The 10th Asian Crop Science Association Conference

講演情報

Poster Session

Abiotic Stress for Crop Production » P3: Poster Session

[P3] Abiotic Stress for Crop Production

2021年9月9日(木) 12:15 〜 14:00 Room 3 (Poster) (Abiotic Stress for Crop Production)

13:15 〜 14:00

[P3-40] The Effect of N-application on cpHSP70-2 Accumulation to Improve Rice (Oryza sativa L.) Grain Chalkiness

Olusegun Idowu, Tomoyuki Katsube-Tanaka (Graduate School of Agriculture, Kyoto University, Japan)

High temperature (HT) increases chalky rice grains which lower grain quality, market value, and substantial yield. Although nitrogen (N) application is a promising technique to enhance transpiration, carbohydrate supply, and then reduce chalkiness but it lowers eating and cooking quality as well. Thus, the underlying molecular mechanism of chalkiness along with N nutrition should be clarified. Recently we isolated conditional chalky grain mutant flo11-2, its causative gene encodes amyloplast molecular chaperone (cpHSP70-2) and found a negative correlation between its expression and chalkiness. In this study, we examined the effect of N-application on chalkiness and cpHSP70-2 accumulation using near-isogenic lines with an erect panicle (EP) trait showing low available carbohydrate per spikelet, and a non-EP (NEP) trait.
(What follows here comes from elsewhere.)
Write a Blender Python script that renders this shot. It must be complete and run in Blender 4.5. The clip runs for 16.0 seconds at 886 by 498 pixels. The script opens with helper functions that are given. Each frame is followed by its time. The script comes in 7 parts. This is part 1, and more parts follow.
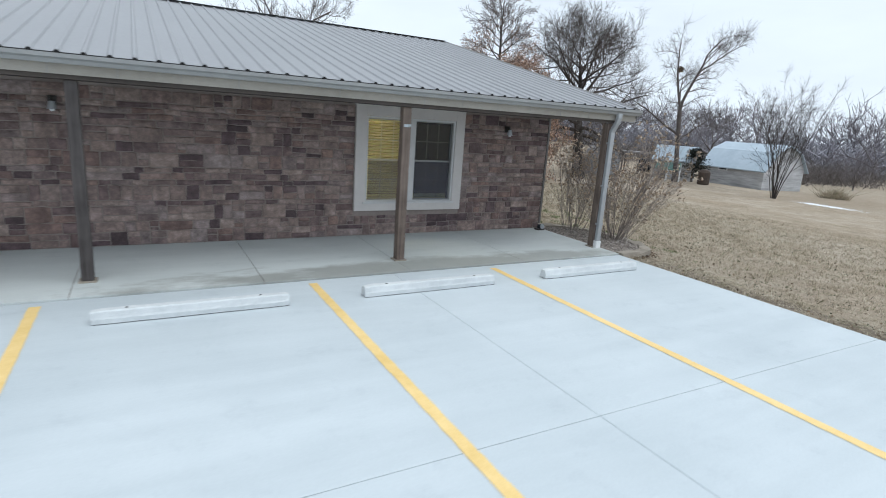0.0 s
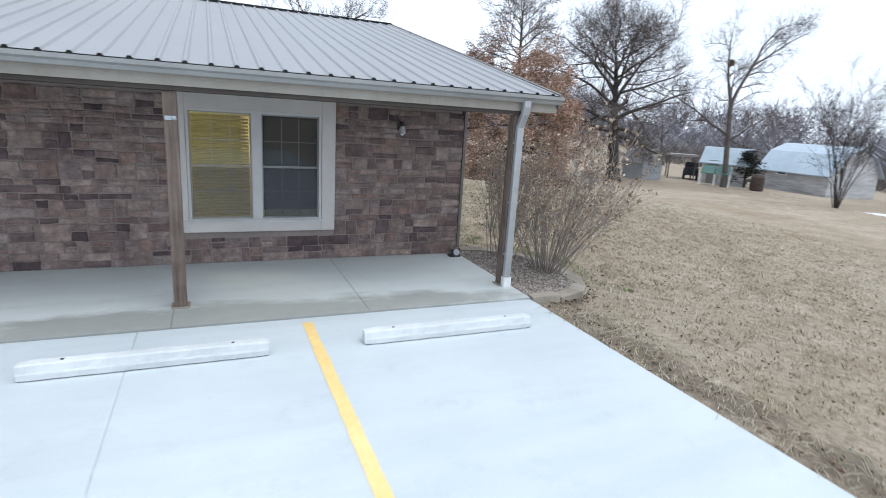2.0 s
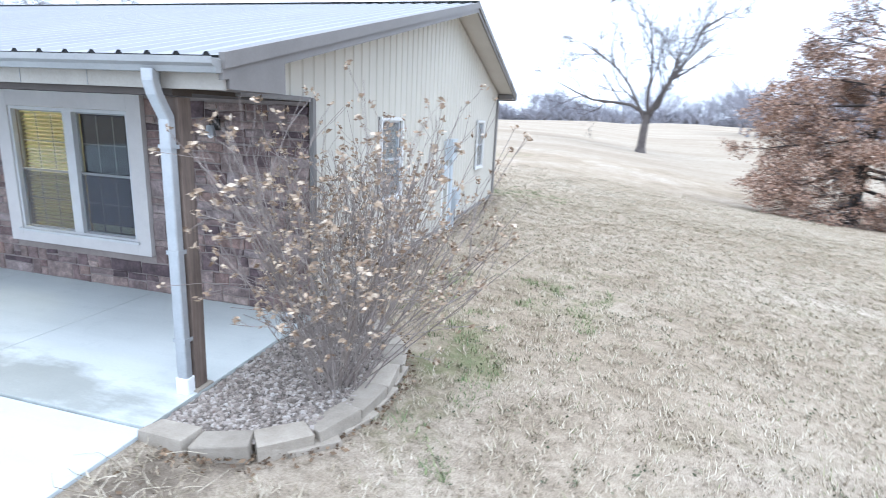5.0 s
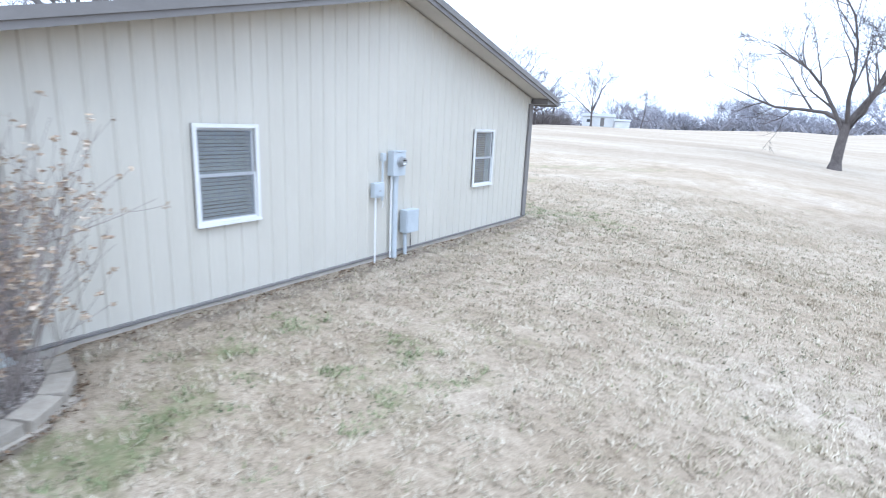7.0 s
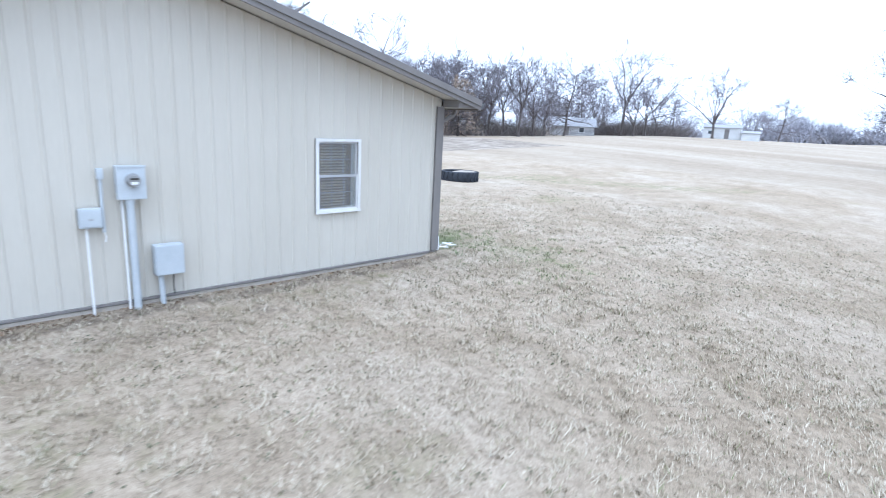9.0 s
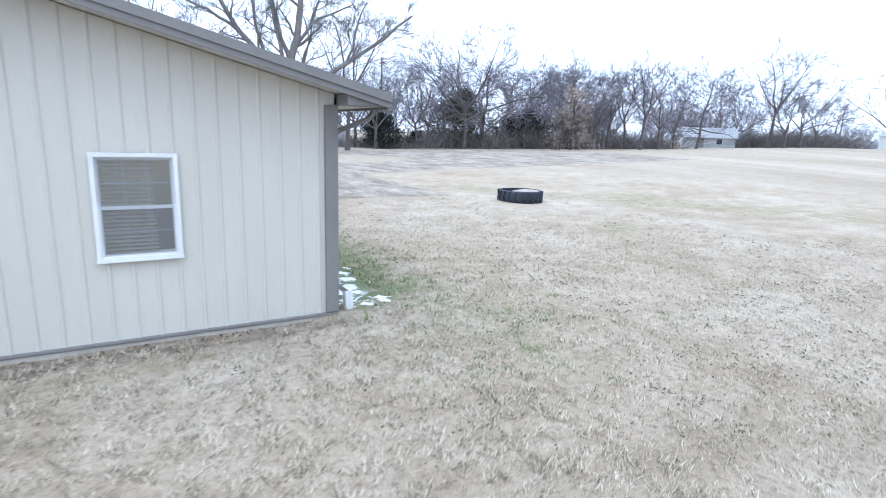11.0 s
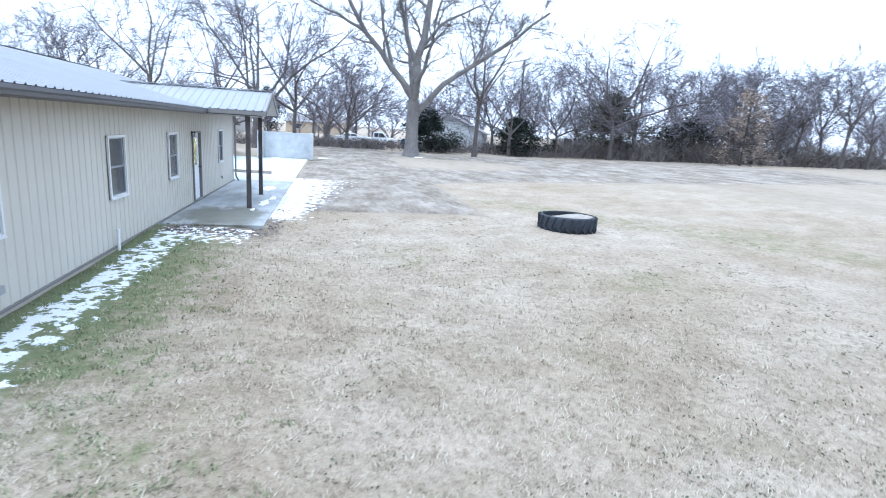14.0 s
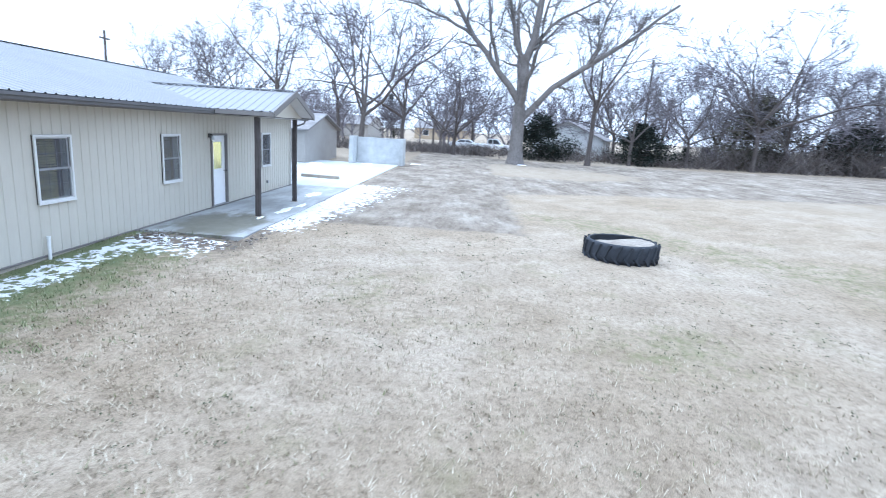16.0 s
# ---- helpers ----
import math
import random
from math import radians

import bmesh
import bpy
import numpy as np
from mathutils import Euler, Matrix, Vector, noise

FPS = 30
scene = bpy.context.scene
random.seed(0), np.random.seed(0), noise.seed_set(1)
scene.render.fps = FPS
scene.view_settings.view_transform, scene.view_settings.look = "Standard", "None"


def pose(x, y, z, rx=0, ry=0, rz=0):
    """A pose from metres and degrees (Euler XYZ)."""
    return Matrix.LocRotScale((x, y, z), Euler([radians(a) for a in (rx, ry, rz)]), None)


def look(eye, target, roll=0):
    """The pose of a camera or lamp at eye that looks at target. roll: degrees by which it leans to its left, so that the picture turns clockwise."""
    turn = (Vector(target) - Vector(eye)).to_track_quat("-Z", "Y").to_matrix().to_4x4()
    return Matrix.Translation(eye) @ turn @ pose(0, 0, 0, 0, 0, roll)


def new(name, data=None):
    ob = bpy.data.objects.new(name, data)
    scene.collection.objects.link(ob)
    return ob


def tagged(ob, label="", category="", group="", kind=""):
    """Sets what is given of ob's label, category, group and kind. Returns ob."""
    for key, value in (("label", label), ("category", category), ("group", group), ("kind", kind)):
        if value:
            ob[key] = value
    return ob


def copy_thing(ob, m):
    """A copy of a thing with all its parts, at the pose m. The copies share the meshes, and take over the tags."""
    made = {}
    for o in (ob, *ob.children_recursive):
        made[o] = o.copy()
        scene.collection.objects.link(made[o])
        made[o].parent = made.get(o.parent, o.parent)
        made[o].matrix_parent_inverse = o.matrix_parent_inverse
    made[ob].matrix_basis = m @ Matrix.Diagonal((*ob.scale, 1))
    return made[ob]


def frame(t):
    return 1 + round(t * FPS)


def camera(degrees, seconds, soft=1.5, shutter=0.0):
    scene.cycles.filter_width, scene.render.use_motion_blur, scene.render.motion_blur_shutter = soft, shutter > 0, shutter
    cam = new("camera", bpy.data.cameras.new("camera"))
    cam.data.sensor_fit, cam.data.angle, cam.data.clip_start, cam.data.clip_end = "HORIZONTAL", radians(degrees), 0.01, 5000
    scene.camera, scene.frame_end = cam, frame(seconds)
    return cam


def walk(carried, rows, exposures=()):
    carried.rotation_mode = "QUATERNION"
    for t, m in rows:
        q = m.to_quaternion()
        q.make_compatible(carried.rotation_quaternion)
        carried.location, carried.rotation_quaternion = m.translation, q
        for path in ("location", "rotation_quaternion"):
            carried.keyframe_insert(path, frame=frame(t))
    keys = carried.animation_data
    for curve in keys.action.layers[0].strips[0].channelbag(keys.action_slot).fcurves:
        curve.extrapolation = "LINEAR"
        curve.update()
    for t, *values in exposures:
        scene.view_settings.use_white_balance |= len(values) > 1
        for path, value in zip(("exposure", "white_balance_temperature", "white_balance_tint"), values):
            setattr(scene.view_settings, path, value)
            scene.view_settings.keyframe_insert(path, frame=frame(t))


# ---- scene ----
cam = camera(78.9, 16.0, soft=0.95, shutter=0.45)
PATH = [
    (0, (-7.222, -8.754, 2.062), (-6.263, -7.062, 1.597), 4.0),
    (0.5, (-6.318, -8.556, 2.074), (-5.382, -6.851, 1.61), 3.9),
    (1, (-5.429, -8.306, 2.081), (-4.506, -6.592, 1.619), 3.9),
    (1.5, (-4.572, -8.032, 2.085), (-3.658, -6.314, 1.625), 3.9),
    (2, (-3.603, -7.721, 2.101), (-2.826, -5.938, 1.632), 3.6),
    (2.5, (-2.65, -7.31, 2.113), (-1.968, -5.49, 1.641), 3.6),
    (3, (-1.636, -6.796, 2.159), (-0.991, -4.965, 1.681), 3.7),
    (3.5, (-0.375, -6.213, 2.165), (0.072, -4.324, 1.682), 3.2),
    (3.7, (0.073, -6.035, 2.139), (0.432, -4.125, 1.669), 3.4),
    (5.8, (4.125, -3.918, 2.181), (3.226, -2.196, 1.706), 2.2),
    (6, (4.415, -3.595, 2.211), (3.47, -1.898, 1.734), 2.3),
    (6.5, (4.957, -2.692, 2.232), (3.92, -1.048, 1.761), 2.4),
    (7, (5.565, -1.63, 2.272), (4.499, -0.004, 1.806), 2.6),
    (7.5, (6.222, -0.466, 2.317), (5.0, 1.047, 1.852), 2.6),
    (8, (6.732, 0.827, 2.368), (5.462, 2.302, 1.907), 2.8),
    (8.5, (7.089, 2.114, 2.404), (5.792, 3.567, 1.95), 3.0),
    (9, (7.277, 3.5, 2.426), (5.881, 4.859, 1.974), 3.0),
    (9.2, (7.28, 4.049, 2.441), (5.853, 5.376, 1.99), 3.0),
    (11.3, (6.297, 8.736, 2.435), (4.589, 9.688, 2.016), 2.4),
    (11.5, (6.123, 9.118, 2.432), (4.406, 10.055, 2.013), 2.7),
    (12, (5.856, 10.089, 2.502), (4.125, 11.0, 2.085), 3.0),
    (12.5, (5.627, 11.145, 2.551), (3.887, 12.041, 2.136), 3.2),
    (13, (5.438, 12.268, 2.577), (3.677, 13.12, 2.164), 3.4),
    (13.5, (5.185, 13.415, 2.597), (3.33, 14.034, 2.175), 3.5),
    (14, (4.842, 14.388, 2.609), (2.932, 14.802, 2.183), 3.5),
    (14.5, (4.396, 15.24, 2.633), (2.464, 15.529, 2.205), 3.6),
    (15, (3.904, 16.044, 2.666), (1.958, 16.223, 2.238), 3.6),
    (15.5, (3.321, 16.874, 2.68), (1.37, 16.973, 2.252), 3.7),
    (16, (2.64, 17.68, 2.674), (0.688, 17.61, 2.244), 3.7),
]
# the clip's camera opens up as it leaves the bright concrete
EXPOSURES = [(0.0, 0.06, 6030, 7), (1.5, 0.24, 6000, 8), (2.5, 0.48, 5850, 10), (3.0, 0.64, 5760, 10), (3.5, 0.82, 5680, 10), (6.0, 1.22, 5300, 10), (7.5, 1.17, 5220, 10), (9.0, 1.06, 5190, 10), (11.5, 1.04, 5190, 9), (16.0, 1.03, 5110, 8)]
walk(cam, [(t, look(eye, target, roll)) for t, eye, target, roll in PATH], exposures=EXPOSURES)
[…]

Experiments were conducted in Kyoto, 2020 using 7 cultivars; Aki(EP, NEP), LG5(EP, NEP), flo11-2, Nipponbare, and Kinmaze under pot and field conditions with low and high (ambient) temperatures (LT, HT) and/or different N levels, namely low and high N (LN, HN) for pots and 0, 6, 20 gN m-2 (0N, 6N, 20N) for fields. The results showed flo11-2 had the highest chalky ratio under HT, while early heading cultivars [Aki(EP), Aki(NEP)] had the lowest due to escaping from a HT season. LN-HT and 0N treatments produced the highest chalky ratio. Chalky ratio was positively correlated with averaged daily maximum temperature during 20 days after flowering. N-application reduced chalky ratio and tended to increase cpHSP70-2 accumulation irrespective of genotypic differences.